Opera prima in concorso al TFF37, Ohong Village è il racconto minuto di un nucleo famigliare taiwanese. Minuto nello svolgimento, composto nella tecnica, frettoloso nell’assemblaggio di storia e immagini, Ohong Village fa più bella figura come documentario che come film a soggetto. Storia di un ritorno a casa di un giovane taiwanese, cervello in fuga, accolto nella sua immobile Taiwan dalla famiglia e dall’amico di sempre. Storia di menzogne, di simboli (fiacchi), e di suoni di incredibile potenza espressiva.
Se è percepibile la sensibilità schiettamente autobiografica del giovane regista, la storia del rapporto sfaldato tra Sheng-Ji, il protagonista (Yu-Hsu Lin) e suo padre (Jieh-Wen King) manca però di propulsione narrativa e di approfondimento tematico. Ché la vicenda prenda spunto dalla vita dello stesso regista pare chiaro a tutti: espatriato per imparare a far cinema nell’europeissima Praga, Lungyin Lim satura (letteralmente) le sue immagini dell’ansia da separazione dal suo mondo originario, della nostalgia per una strada, quella di casa, non più praticabile. Membro della classe disagiata, ovvero della folta schiera di giovani «allevata nella convinzione di poter migliorare la propria posizione nella piramide sociale» – come scrive Raffaele Alberto Ventura, autore della Teoria che questa classe descrive – Lim dice per interposta persona che all’estero si fatica e si piange come nel letto di casa.
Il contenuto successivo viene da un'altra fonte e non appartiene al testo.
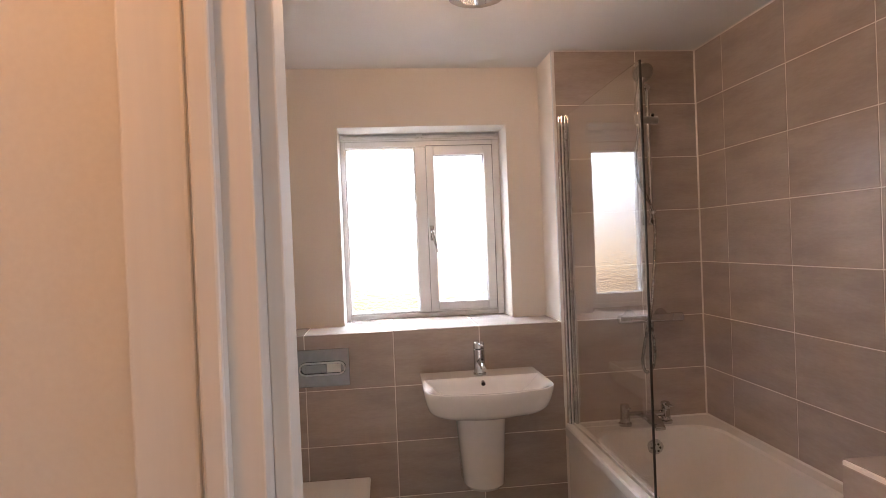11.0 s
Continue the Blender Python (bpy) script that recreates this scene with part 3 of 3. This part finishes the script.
for r in ((0.443, YG + 0.012, PZ0, 0.796, YG + 0.018, PZ1 - 0.006), (0.902, YG + 0.012, 1.149, 1.170, YG + 0.018, 1.928)):
    p = part("pane", boxes(r), OBSCURE, win, "obscure pebbled pane")
    p.visible_shadow = False
bm = boxes((F0, yi - 0.002, ZF1, F1, yo, WZ1))
part("head_packer", bm, UPVC, win)
for v0, v1 in ((0.420, 0.826), (0.834, 1.250)):
    # a hooded vent with a drooping lip that curls up at both ends
    bm = bmesh.new()
    prism(bm, [(yi - 0.002, 2.016), (yi - 0.016, 2.014), (yi - 0.022, 2.020), (yi - 0.018, 2.032), (yi - 0.002, 2.042)], "x", v0 + 0.012, v1 - 0.012)
    vent = part("trickle_vent", bm, UPVC, win, "slim white trickle vent")
    bm = bmesh.new()
    tube(bm, spline([(v0, yi - 0.012, 2.024), (v0 + 0.018, yi - 0.020, 2.016), (v0 + 0.06, yi - 0.023, 2.0125), (v1 - 0.06, yi - 0.023, 2.0125), (v1 - 0.018, yi - 0.020, 2.016), (v1, yi - 0.012, 2.024)], 5), 0.003, 8)
    part("vent_lip", bm, PLASTIC, vent)
    part("slide_tab", boxes((v0 + 0.11, yi - 0.028, 2.006, v0 + 0.117, yi - 0.022, 2.017), bevel=0.001), PLASTIC, vent)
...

Quando Sheng-Ji torna a casa racconta alla famiglia che all’estero guadagna milioni, che, parole sue, vive «a damn good life» (sic): insomma si riempie la bocca di menzogne per evitare la figuraccia di un ritorno a casa per bancarotta esistenziale. Suo padre è l’unico a non cascarci, e da qui il degenerare forzato della trama. Sullo sfondo i preparativi per il carnevale tradizionale con i suoi bei colori e i suoi oracoli ridondanti.
Grande sensibilità dunque nel mettere in scena l’immobilità rassegnata di un villaggio in cui la quotidianità e non la Storia significa qualcosa: ché è nella routine tra l’allevamento di ostriche di proprietà famigliare e la cena insieme a casa che si scopre l’intima poesia di un mondo indifferente allo scorrere del tempo. Qui però sta il gran problema del film: l’unico approfondimento è in questi frammenti documentari sul lavorìo di una famiglia di Taiwan. Tutti i potenziali moti narrativi del film vengono frenati, noi crediamo, dall’immaturità di un regista che non sa ancora controllare la materia che vuole rivelare. Personaggi, oggetti, sottotrame: tutto rimane involuto, abbandonato nel momento stesso in cui è mostrato. «Forse lì dietro c’è qualcosa», dicono un paio di volte i due amici durante il film, e dietro non c’è nulla. E così nell’opera: oltre alla presentazione puntuale di scene di vita di un villaggio orgoglioso e sconsolato non c’è molto altro. I dialoghi, gli attori e le linee narrative accennano a una profondità che la trama non sa articolare – cosa fa Sheng in Cina? Come vive? E quanta superficie nella storia d’amicizia!
Girato in un bel 16mm ( «a Praga ho imparato a lavorare così», spiega il regista in conferenza stampa) che restituisce il senso di immobilità del tempo e delle immutabili tradizioni, Ohong Village ha molti problemi e qualche evidente qualità: su tutte le musiche (di Vojtech Zavadil) che animano l’altra buona dote del film, quei campi lunghi che muovono dal mare verso un’umanità rassegnata alla propria inerzia.
Rimandiamo a L’albero dei frutti selvatici di Nuri Bilge Ceylan per ritrovare gli stessi temi, ma affrontati con una grazia e uno spessore che Ohong Village purtroppo non è riuscito a rivelare.